### Task statement
Search the listing below for the word "this" and copy each line that holds it.

### Dataset entries
——————

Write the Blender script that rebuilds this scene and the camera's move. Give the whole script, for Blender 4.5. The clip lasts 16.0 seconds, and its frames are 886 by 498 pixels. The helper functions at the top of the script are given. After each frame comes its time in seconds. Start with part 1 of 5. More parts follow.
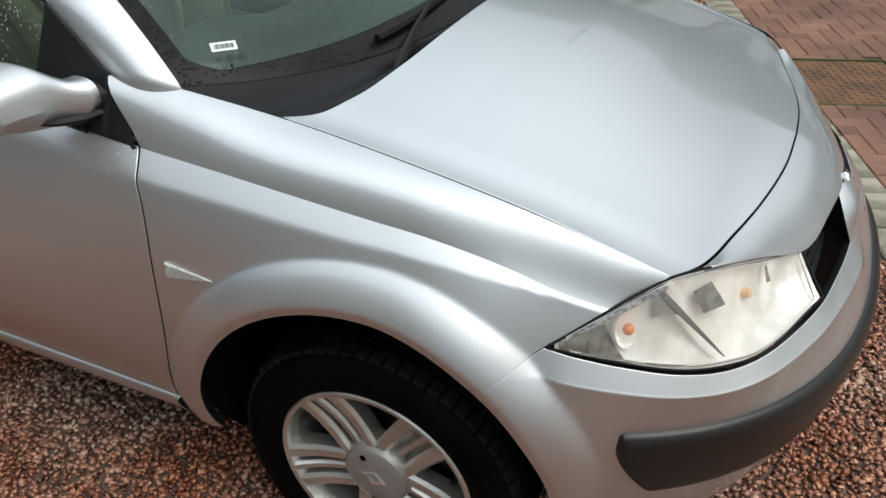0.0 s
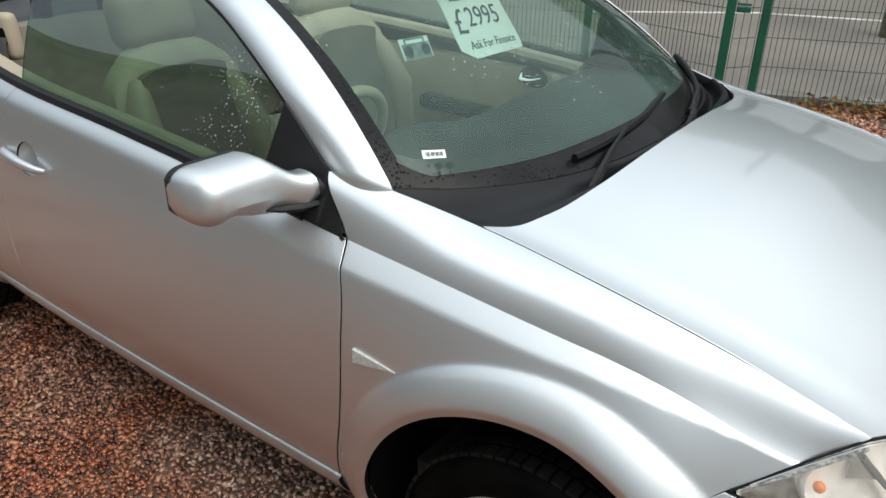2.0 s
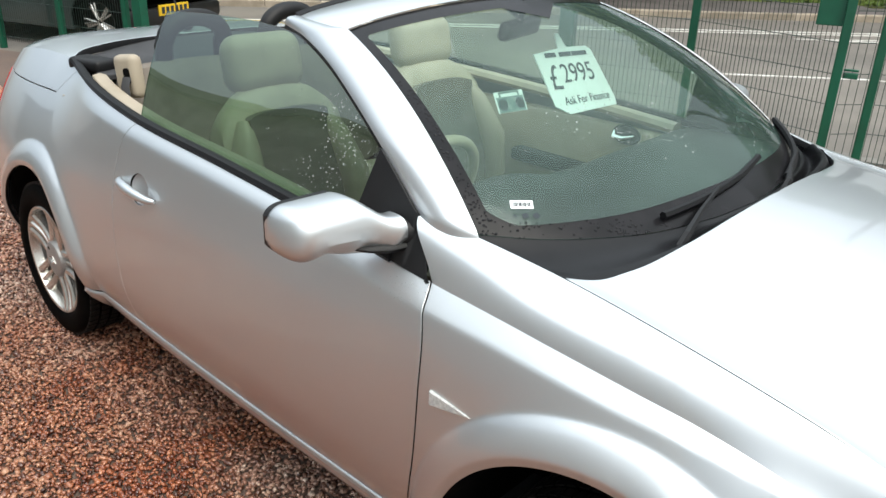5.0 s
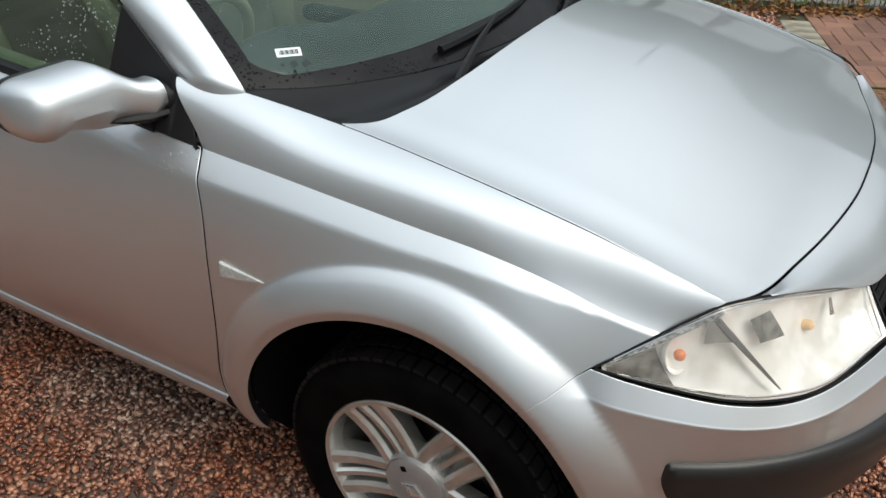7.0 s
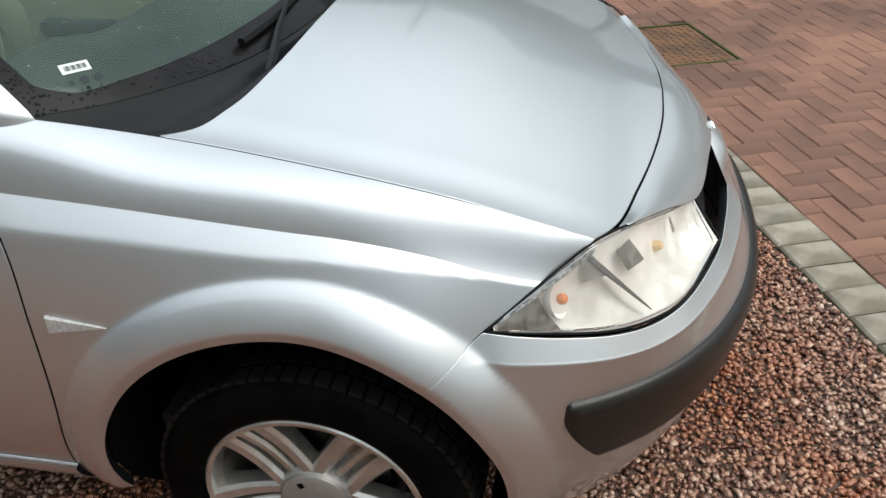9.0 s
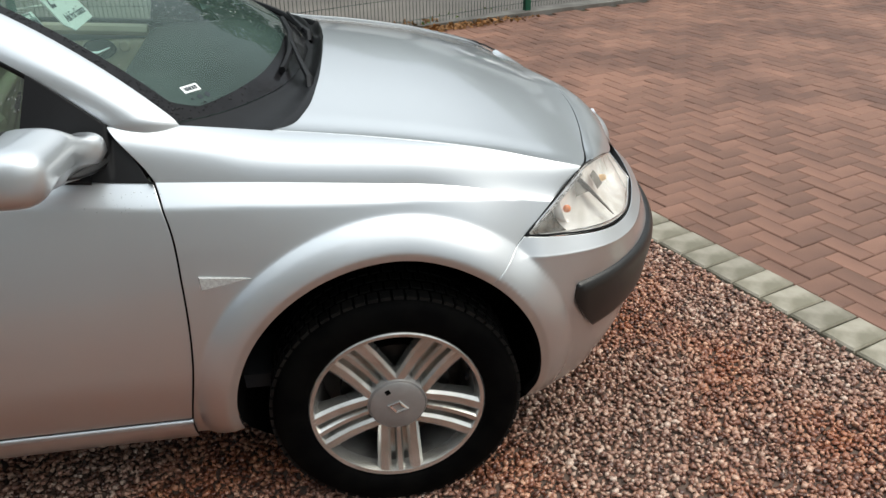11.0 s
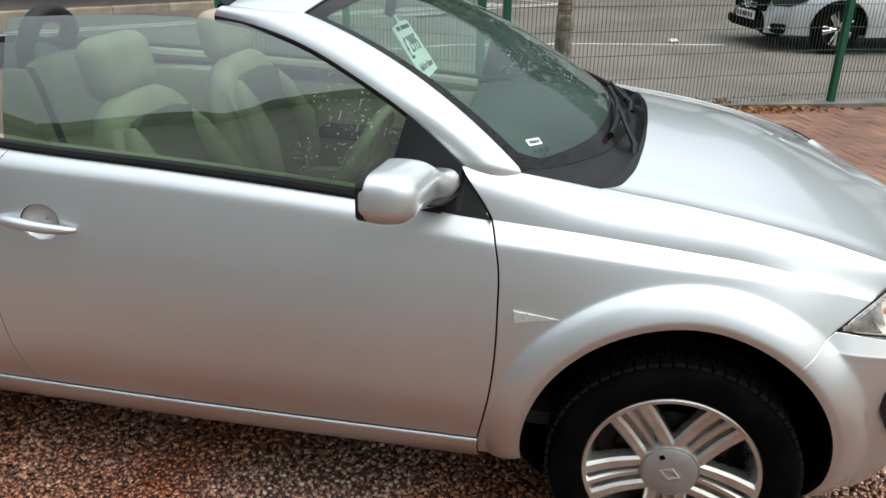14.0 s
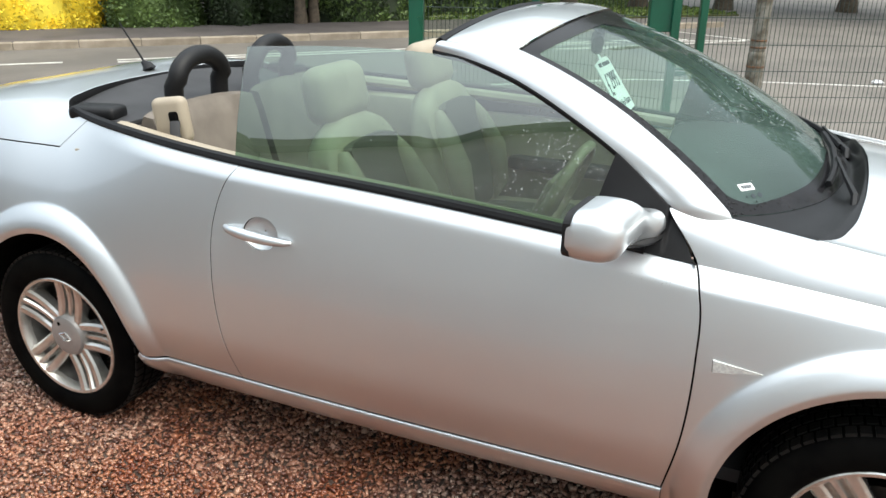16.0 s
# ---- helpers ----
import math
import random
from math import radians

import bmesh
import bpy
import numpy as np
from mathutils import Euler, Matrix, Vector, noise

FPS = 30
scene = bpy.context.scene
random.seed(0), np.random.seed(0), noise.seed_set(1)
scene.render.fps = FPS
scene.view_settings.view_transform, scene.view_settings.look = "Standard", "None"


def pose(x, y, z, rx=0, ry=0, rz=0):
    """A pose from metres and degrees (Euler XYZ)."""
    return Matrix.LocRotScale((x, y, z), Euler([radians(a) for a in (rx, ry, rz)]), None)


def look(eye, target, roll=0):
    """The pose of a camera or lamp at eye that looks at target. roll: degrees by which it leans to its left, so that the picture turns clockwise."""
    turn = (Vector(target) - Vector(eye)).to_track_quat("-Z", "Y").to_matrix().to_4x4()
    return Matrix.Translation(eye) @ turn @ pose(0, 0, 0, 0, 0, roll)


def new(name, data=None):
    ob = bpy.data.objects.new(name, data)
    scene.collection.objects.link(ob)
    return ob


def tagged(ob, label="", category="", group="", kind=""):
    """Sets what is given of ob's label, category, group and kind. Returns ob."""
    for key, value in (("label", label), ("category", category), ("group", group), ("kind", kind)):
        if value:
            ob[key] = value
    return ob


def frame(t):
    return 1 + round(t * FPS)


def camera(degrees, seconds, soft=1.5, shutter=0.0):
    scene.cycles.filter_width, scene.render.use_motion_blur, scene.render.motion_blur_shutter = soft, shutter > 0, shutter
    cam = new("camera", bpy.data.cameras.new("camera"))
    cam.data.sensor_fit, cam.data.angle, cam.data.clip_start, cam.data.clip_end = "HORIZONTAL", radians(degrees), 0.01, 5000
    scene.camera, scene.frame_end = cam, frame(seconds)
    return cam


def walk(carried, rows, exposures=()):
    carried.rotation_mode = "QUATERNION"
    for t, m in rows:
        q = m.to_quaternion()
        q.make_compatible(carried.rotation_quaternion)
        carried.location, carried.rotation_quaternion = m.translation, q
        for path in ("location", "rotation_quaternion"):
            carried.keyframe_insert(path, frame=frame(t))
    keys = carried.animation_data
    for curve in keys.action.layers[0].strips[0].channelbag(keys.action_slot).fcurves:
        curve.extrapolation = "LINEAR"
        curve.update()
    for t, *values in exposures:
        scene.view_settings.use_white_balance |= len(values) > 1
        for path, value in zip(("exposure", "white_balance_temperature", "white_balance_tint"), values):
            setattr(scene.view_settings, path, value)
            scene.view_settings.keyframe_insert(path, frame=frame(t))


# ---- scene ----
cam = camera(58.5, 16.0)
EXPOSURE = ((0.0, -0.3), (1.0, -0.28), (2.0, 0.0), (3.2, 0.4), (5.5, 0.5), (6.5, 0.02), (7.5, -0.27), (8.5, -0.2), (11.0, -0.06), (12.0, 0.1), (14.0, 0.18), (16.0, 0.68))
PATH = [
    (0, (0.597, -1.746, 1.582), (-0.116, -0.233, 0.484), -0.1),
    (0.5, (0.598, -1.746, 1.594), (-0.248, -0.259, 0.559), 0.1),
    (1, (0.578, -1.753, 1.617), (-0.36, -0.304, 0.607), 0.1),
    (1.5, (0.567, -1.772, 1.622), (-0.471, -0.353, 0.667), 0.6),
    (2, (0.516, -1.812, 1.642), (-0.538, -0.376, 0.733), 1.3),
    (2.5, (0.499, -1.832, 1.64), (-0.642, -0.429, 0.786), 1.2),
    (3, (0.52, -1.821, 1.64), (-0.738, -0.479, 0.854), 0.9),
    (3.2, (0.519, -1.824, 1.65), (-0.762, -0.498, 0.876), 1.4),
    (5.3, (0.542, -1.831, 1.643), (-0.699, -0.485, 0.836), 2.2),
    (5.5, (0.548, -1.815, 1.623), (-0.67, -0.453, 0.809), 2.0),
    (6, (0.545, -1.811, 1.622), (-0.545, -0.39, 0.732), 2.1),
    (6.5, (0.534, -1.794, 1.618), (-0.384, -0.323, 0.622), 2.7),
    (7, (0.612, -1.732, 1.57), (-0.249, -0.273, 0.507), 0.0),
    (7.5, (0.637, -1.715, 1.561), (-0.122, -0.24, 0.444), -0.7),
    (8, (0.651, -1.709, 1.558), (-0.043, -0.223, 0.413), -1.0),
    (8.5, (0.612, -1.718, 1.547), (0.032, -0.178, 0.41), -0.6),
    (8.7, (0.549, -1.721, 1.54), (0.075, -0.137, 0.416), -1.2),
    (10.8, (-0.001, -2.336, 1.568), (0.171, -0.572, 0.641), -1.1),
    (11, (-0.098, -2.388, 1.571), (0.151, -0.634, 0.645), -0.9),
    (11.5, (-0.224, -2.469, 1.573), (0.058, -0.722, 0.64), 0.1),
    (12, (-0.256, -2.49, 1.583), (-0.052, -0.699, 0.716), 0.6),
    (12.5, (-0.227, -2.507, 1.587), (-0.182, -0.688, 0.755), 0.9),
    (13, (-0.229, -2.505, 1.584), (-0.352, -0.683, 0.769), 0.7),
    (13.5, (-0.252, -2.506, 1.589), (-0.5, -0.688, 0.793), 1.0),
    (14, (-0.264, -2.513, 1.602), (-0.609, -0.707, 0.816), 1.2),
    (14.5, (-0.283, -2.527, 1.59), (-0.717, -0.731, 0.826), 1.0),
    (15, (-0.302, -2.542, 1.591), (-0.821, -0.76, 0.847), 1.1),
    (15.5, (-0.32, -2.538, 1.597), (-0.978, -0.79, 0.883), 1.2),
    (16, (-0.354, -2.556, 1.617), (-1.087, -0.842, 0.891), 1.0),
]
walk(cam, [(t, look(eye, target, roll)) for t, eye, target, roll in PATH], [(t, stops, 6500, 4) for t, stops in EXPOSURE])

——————

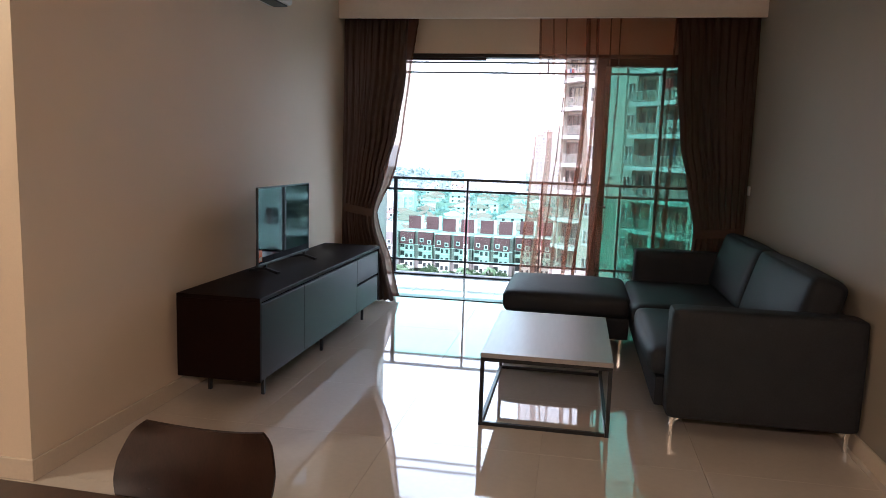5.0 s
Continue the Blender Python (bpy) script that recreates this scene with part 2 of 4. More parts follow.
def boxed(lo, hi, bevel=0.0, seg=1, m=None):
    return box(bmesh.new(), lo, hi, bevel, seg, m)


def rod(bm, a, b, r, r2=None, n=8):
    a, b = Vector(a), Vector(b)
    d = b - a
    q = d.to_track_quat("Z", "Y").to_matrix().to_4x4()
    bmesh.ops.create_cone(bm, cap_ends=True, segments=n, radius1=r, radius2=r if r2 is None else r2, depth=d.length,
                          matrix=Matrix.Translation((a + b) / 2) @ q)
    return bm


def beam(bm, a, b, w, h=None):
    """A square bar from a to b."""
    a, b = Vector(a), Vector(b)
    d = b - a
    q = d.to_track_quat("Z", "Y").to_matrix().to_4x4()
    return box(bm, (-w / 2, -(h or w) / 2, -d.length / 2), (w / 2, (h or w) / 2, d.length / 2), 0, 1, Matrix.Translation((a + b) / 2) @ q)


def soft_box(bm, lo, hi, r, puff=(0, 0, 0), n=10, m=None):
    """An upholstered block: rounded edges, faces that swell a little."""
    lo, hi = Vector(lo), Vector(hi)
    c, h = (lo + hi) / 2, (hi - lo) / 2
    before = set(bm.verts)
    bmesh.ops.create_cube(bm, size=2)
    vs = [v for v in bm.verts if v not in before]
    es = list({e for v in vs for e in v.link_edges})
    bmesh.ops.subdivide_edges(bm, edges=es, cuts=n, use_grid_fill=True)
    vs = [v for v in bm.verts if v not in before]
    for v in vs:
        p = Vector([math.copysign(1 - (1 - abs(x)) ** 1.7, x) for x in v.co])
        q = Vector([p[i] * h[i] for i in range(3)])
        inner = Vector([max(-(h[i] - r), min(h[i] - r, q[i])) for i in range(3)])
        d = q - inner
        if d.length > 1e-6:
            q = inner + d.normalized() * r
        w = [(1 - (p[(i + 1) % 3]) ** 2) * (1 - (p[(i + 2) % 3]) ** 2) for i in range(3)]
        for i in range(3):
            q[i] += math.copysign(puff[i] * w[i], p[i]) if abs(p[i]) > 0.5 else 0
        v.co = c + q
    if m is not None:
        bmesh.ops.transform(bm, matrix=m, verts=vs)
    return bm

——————

### Answer to the task
Write the Blender script that rebuilds this scene and the camera's move. Give the whole script, for Blender 4.5. The clip lasts 16.0 seconds, and its frames are 886 by 498 pixels. The helper functions at the top of the script are given. After each frame comes its time in seconds. Start with part 1 of 5. More parts follow.
Continue the Blender Python (bpy) script that recreates this scene with part 2 of 4. More parts follow.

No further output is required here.